# [GIVEN PROBLEM]
Copy exactly, and only, the lines between the start of the entries below and the line containing "return 2.3 *", both inclusive. Omit pictures.

(Clips as scene scripts)
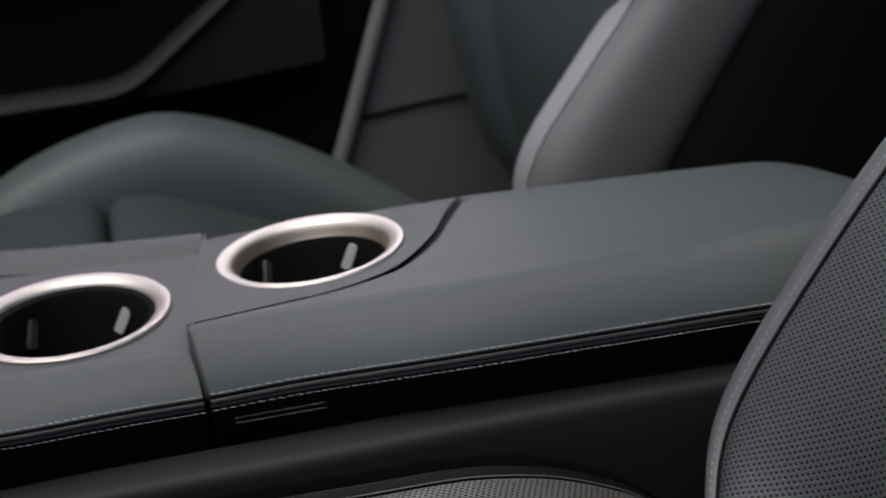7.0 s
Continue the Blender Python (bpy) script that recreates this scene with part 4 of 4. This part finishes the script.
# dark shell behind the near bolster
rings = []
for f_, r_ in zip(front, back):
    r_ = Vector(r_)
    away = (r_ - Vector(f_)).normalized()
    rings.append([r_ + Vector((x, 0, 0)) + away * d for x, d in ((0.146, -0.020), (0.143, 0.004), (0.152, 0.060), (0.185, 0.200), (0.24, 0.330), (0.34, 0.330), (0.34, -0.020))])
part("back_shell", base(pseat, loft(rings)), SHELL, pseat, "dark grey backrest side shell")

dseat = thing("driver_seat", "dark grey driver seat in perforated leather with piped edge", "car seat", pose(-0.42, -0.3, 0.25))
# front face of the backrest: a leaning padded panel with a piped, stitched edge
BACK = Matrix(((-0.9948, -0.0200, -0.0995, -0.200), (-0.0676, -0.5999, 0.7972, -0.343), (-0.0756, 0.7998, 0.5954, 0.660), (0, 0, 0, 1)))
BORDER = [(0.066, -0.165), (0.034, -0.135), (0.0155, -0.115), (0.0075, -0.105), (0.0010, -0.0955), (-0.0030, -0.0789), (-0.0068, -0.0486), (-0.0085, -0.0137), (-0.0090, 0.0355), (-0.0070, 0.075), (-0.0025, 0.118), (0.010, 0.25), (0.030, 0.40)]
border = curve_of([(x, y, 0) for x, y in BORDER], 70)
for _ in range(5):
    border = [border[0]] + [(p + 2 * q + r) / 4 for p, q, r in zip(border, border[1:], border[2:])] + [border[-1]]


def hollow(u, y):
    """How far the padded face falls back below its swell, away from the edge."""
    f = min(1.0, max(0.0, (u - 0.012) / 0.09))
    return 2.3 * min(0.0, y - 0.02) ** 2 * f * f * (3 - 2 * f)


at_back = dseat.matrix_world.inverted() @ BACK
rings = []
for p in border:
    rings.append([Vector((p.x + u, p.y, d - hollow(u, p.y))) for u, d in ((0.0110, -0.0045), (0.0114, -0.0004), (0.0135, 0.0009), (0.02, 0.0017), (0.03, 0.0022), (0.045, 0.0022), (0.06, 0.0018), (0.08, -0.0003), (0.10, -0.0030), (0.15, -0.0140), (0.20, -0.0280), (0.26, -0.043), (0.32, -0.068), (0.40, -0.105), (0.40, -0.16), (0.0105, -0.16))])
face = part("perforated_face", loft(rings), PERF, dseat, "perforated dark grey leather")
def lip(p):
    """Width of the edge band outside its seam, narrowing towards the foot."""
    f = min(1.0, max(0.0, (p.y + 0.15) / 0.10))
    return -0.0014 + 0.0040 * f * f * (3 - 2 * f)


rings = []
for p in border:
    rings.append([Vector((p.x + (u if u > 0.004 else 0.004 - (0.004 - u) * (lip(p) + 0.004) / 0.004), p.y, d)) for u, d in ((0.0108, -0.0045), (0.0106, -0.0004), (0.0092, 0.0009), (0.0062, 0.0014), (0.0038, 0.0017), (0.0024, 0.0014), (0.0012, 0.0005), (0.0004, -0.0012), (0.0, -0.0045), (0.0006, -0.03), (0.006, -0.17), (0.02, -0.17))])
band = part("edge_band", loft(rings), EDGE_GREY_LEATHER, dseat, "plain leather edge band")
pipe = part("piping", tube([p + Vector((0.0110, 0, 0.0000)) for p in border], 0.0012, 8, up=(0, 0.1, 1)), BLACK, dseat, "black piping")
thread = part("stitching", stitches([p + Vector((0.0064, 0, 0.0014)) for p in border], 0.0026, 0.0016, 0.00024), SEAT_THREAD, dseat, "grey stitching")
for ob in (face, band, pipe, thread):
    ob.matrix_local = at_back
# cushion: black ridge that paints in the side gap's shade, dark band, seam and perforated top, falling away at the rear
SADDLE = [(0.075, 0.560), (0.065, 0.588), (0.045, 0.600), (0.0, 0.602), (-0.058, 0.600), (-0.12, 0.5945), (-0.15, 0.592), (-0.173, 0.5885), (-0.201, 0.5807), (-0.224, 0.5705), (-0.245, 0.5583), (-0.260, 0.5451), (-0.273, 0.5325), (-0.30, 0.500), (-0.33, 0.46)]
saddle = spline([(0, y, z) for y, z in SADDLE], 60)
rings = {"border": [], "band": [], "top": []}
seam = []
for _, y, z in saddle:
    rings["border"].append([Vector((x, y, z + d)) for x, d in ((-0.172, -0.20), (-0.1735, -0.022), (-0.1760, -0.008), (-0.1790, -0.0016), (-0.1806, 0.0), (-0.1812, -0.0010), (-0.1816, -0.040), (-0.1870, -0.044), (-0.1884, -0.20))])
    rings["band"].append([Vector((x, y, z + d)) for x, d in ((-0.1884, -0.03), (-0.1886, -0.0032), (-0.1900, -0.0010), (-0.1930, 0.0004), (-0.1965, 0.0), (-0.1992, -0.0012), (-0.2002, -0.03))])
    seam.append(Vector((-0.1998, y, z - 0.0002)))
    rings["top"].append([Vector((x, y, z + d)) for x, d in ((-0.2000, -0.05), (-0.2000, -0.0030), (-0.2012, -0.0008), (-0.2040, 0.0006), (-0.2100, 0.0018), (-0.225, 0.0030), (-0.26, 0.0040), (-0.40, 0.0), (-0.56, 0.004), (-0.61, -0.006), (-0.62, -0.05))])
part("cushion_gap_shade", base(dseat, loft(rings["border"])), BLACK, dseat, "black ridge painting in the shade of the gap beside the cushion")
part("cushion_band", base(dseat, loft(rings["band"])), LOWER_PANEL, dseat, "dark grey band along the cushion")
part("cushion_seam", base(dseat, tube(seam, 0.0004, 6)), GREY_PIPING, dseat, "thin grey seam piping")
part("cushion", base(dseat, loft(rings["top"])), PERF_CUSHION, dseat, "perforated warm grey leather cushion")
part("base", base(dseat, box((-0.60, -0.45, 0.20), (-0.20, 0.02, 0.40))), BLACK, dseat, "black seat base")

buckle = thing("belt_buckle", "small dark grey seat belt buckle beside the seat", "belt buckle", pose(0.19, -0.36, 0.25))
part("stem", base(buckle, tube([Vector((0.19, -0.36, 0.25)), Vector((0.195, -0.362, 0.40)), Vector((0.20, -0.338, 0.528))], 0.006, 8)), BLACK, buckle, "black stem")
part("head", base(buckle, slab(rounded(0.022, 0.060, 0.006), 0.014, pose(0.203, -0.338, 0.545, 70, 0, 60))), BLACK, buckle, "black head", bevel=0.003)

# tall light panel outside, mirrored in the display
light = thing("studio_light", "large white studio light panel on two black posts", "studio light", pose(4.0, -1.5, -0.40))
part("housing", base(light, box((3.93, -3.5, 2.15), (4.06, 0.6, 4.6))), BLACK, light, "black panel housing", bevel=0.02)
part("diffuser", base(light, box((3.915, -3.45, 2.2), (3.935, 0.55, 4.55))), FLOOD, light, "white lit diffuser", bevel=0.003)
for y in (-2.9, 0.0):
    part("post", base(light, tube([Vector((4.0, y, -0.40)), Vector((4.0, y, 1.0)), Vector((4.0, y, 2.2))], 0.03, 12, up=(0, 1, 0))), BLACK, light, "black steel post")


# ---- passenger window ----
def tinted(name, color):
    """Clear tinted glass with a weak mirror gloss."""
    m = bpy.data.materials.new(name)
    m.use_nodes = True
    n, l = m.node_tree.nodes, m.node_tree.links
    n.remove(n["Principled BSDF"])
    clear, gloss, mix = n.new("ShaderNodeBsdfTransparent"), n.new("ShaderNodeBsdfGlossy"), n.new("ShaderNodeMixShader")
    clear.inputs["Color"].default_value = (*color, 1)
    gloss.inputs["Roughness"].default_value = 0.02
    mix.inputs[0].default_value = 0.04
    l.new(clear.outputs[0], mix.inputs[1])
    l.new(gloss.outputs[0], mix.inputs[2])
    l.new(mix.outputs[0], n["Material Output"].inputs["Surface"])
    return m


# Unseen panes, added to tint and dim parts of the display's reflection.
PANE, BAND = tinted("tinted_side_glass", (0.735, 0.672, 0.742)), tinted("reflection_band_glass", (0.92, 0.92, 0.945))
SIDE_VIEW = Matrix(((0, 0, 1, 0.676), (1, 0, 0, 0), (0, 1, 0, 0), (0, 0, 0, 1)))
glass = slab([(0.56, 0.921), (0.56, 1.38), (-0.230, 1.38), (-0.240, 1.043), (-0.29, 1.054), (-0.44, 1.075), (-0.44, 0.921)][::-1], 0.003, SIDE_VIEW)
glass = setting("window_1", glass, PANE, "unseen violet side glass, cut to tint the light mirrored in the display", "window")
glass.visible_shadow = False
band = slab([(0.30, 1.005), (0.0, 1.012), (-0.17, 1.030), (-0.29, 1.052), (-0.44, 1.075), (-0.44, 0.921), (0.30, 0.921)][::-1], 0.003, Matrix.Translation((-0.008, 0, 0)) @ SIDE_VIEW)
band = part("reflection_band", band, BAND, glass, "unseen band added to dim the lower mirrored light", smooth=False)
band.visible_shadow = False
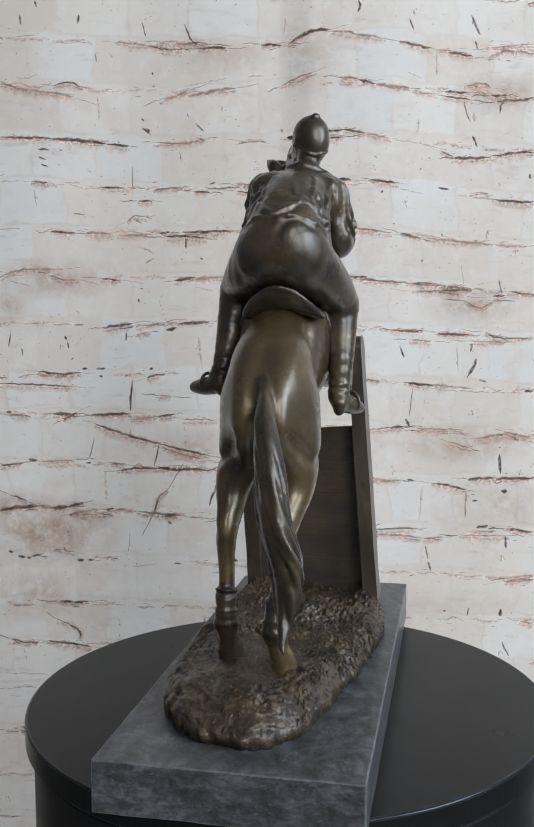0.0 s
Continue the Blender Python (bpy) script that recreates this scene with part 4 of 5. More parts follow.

# [EXERCISE RESULT]
7.0 s
Continue the Blender Python (bpy) script that recreates this scene with part 4 of 4. This part finishes the script.
# dark shell behind the near bolster
rings = []
for f_, r_ in zip(front, back):
    r_ = Vector(r_)
    away = (r_ - Vector(f_)).normalized()
    rings.append([r_ + Vector((x, 0, 0)) + away * d for x, d in ((0.146, -0.020), (0.143, 0.004), (0.152, 0.060), (0.185, 0.200), (0.24, 0.330), (0.34, 0.330), (0.34, -0.020))])
part("back_shell", base(pseat, loft(rings)), SHELL, pseat, "dark grey backrest side shell")

dseat = thing("driver_seat", "dark grey driver seat in perforated leather with piped edge", "car seat", pose(-0.42, -0.3, 0.25))
# front face of the backrest: a leaning padded panel with a piped, stitched edge
BACK = Matrix(((-0.9948, -0.0200, -0.0995, -0.200), (-0.0676, -0.5999, 0.7972, -0.343), (-0.0756, 0.7998, 0.5954, 0.660), (0, 0, 0, 1)))
BORDER = [(0.066, -0.165), (0.034, -0.135), (0.0155, -0.115), (0.0075, -0.105), (0.0010, -0.0955), (-0.0030, -0.0789), (-0.0068, -0.0486), (-0.0085, -0.0137), (-0.0090, 0.0355), (-0.0070, 0.075), (-0.0025, 0.118), (0.010, 0.25), (0.030, 0.40)]
border = curve_of([(x, y, 0) for x, y in BORDER], 70)
for _ in range(5):
    border = [border[0]] + [(p + 2 * q + r) / 4 for p, q, r in zip(border, border[1:], border[2:])] + [border[-1]]


def hollow(u, y):
    """How far the padded face falls back below its swell, away from the edge."""
    f = min(1.0, max(0.0, (u - 0.012) / 0.09))
    return 2.3 * min(0.0, y - 0.02) ** 2 * f * f * (3 - 2 * f)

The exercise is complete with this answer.